Warning: Up is a movie that is best gone into blindly, for any information on the intricacies on the plot can seriously hurt its emotional value and as such the film as whole. So if you haven't seen Up, yet, don't read this review. Go see it. Now.
Once in awhile, a film comes along that gets a free pass because, not only were there little expectations for it, but in Up's case practically no expectations. If you weren't a movie guru, you probably didn't even hear about Pixar's latest film until recently. It didn't have the marketing of Wall-E, who had a seat at the NBA finals in 2008. Hell, Finding Nemo has its own fucking ride at Disneyland. Up, on the other hand, approached subtley, not with a bang, and as a result, it's not destined to make nearly as much money as previous Pixar efforts, but that doesn't mean it isn't one of the elites. It is. In fact, it may just be the best film this studio has ever churned out. And considering the source: Toy Story, Finding Nemo, Wall-E, Monsters Inc, that is saying a whhhoooole damn lot.
Up is the story of Carl Fredericson, who, with his loving, outgoing wife, has lived a life of (apparent) missed dreams, as their lifelong dream of visiting Venezuela and having a house atop paradise falls is abruptly ended by tragedy. On the brink of losing his-their-house, he decides to finally set into action and take his precious Ellie to the land they both dreamt of, bringing along, inadvertently, a young wilderness explorer named Russel who essentially represents every under-loved child who isn't going around robbing convenience stores. The journey that follows isn't epic in scope. There are just a few characters, one big locale (that happens to be beautifully rendered), and no real one-liners, with the exception of one spouted by Dug, a dog with a collar that vocalizes his thoughts.
Wall-E, for all its wonders, was a film that basically got by through injecting its veins with concentrated cuteness, creating coos and awes that resonated with audiences everywhere. Not that Wall-E was bad, I just don't think it would've been as good if Wall-E wasn't so goddamn cute. Finding Nemo was incredible because of its animation, the underwater landscapes were breathtaking. And Toy Story, well, it was the first time anyone had ever seen anything like that before, so it has its obvious place atop the pantheon of CGI films.

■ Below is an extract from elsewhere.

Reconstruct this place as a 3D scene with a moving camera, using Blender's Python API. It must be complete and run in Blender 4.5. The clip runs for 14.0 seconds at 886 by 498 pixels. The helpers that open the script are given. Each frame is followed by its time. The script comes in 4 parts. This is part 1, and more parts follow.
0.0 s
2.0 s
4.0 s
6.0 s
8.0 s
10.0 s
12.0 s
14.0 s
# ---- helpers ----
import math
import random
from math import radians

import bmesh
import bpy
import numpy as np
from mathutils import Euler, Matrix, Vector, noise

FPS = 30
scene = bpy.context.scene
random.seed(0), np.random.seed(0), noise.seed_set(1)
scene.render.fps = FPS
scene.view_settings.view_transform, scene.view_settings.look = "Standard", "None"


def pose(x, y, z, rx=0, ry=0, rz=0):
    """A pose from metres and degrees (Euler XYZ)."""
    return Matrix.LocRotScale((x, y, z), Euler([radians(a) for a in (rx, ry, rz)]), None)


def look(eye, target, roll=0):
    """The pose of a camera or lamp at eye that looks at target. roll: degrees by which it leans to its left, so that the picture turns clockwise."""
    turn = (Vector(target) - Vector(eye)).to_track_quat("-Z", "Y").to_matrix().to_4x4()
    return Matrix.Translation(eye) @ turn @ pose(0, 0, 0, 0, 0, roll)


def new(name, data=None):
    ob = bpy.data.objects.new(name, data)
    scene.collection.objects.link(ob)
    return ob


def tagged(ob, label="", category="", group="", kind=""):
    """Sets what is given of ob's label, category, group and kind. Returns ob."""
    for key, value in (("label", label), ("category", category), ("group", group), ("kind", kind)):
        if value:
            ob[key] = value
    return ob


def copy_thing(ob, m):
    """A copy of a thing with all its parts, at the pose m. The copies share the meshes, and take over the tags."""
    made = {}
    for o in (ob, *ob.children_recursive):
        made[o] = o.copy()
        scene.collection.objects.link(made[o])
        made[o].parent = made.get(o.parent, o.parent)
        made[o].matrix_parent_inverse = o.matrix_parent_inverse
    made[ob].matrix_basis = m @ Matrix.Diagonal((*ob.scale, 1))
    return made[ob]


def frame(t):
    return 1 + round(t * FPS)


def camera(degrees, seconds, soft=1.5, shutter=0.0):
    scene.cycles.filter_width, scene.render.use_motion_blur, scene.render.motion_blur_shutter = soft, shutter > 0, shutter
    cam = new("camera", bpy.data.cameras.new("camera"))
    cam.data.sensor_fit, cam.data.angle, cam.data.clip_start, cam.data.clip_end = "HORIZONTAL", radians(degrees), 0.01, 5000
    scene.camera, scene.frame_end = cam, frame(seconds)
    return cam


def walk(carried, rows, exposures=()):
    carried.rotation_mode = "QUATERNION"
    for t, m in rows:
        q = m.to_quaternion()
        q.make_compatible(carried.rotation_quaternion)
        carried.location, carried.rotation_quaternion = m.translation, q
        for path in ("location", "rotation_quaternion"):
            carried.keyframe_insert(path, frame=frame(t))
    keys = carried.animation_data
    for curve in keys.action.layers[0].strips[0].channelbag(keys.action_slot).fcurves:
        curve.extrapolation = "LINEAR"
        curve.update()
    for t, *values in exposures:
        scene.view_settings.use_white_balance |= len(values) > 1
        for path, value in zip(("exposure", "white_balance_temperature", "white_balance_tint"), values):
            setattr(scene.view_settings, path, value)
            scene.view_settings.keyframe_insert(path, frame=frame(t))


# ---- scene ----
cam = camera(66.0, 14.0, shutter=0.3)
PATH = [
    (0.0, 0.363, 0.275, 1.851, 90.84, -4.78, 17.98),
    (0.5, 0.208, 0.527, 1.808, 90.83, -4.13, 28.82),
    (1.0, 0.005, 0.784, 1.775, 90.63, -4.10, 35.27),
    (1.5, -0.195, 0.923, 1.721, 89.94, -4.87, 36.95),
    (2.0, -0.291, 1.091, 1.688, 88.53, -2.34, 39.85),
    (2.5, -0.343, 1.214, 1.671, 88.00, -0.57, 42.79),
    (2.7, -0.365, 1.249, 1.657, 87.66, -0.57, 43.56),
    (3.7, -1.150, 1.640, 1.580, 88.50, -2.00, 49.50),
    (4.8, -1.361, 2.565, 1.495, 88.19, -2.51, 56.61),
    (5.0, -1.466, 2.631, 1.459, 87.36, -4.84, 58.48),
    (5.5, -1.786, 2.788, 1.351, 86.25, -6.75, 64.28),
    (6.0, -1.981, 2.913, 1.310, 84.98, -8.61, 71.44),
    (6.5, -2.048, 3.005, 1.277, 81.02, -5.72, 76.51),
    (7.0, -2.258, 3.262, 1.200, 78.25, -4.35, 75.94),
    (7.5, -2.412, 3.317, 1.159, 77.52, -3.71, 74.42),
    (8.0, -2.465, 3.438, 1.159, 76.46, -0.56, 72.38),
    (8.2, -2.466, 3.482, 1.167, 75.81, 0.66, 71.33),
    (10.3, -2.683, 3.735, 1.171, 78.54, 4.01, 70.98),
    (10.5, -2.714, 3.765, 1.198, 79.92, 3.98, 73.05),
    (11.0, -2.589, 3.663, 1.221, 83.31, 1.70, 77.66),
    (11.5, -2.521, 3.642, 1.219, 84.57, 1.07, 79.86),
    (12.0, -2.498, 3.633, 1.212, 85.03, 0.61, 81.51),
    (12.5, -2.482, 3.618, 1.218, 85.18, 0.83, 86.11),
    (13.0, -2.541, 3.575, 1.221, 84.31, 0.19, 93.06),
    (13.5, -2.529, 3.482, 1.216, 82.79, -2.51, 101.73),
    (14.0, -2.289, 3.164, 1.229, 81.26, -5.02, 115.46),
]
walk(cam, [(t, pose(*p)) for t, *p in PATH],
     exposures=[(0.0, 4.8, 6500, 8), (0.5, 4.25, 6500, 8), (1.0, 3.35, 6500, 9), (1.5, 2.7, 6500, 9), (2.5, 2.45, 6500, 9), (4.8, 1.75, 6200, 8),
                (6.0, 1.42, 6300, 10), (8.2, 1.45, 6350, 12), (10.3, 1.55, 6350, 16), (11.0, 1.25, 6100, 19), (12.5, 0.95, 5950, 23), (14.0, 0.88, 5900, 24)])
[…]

Up, on the other hand, is anchored by its fabulous writing. It's an emotional, heart-wrenching, tear-jerking story that will, and not just because of innate sadness but its overwhelming sense of adventure and the joy you'll get from watching Frederison's house soar through the air near the film's climax. No, it doesn't have the cute robots, nor is it full of one-liners, and that's really more of a marketing problem than the film's. Note that this really isn't a kids' movie. While, obviously, it's a cartoon with talking dogs, the themes present throughout its runningtime are really more on par with adults.
Pixar's latest isn't Pixar's most extravagent. Kids will fidget. It won't make as much money. It doesn't have the cutsey characters. But it has the best story of all of them, and should be a serious consideration for Best Picture and not just Best Animated Film at 2010's Oscar ceremony. It'll keep you enthralled, make you care about the characters, and a final sequence involving a zoom-out of paradise falls will bring tears to even the biggest Pittbull-lovers eyes. Up isn't Pixar's biggest film, but it may just be its grandest.